Blocking International DNS
Eric Brunner-Williams
brunner at nic-naa.net
Thu Dec 2 12:53:49 UTC 2010
> Also while different segments may have some level of participation
> (including folks that claim they represent the users which they do
> not) by design ICANN is a membership less organization so the multi
> stake holder model is a lie and the bottom up process when the bottom
> does not have the same level of resources to participate as some of
> the big corp/lobby groups, ends being a fiasco.
the dissolution of the protocol supporting organization in december
2002 removed it as an entity contributing voting seats to the icann
board. the advisory role survived in the technical liaison group, now
the target of a proposal that could eliminate it too as a entity
contributing non-voting seats to the icann board [1].
and as i've pointed out previously, no later than icann-10, in
montavideo, no isp, nsp, asp, ... operational interests were present
in the "internet service provider constituency", only the trademark
interests of the participating operators, e.g., verizon.
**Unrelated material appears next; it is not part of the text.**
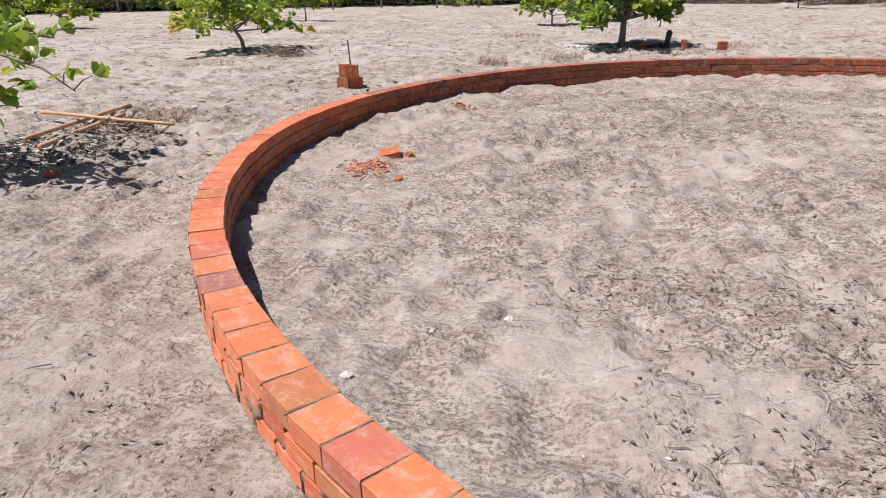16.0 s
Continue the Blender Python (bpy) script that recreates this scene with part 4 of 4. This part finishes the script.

some responsibility for the non-effectiveness, even of the
public-private-multi-stakeholder-bottom-up-consensus-driven model
chosen for the new entity, goes to the industry actors which either
withdrew their participation, or limited their participation to
non-operational, non-technical participation.
btw, i spent quite a bit of my time with the berkman center
researchers working on accountability and transparency on just the
issue of how users can be represented and i think it a hard problem.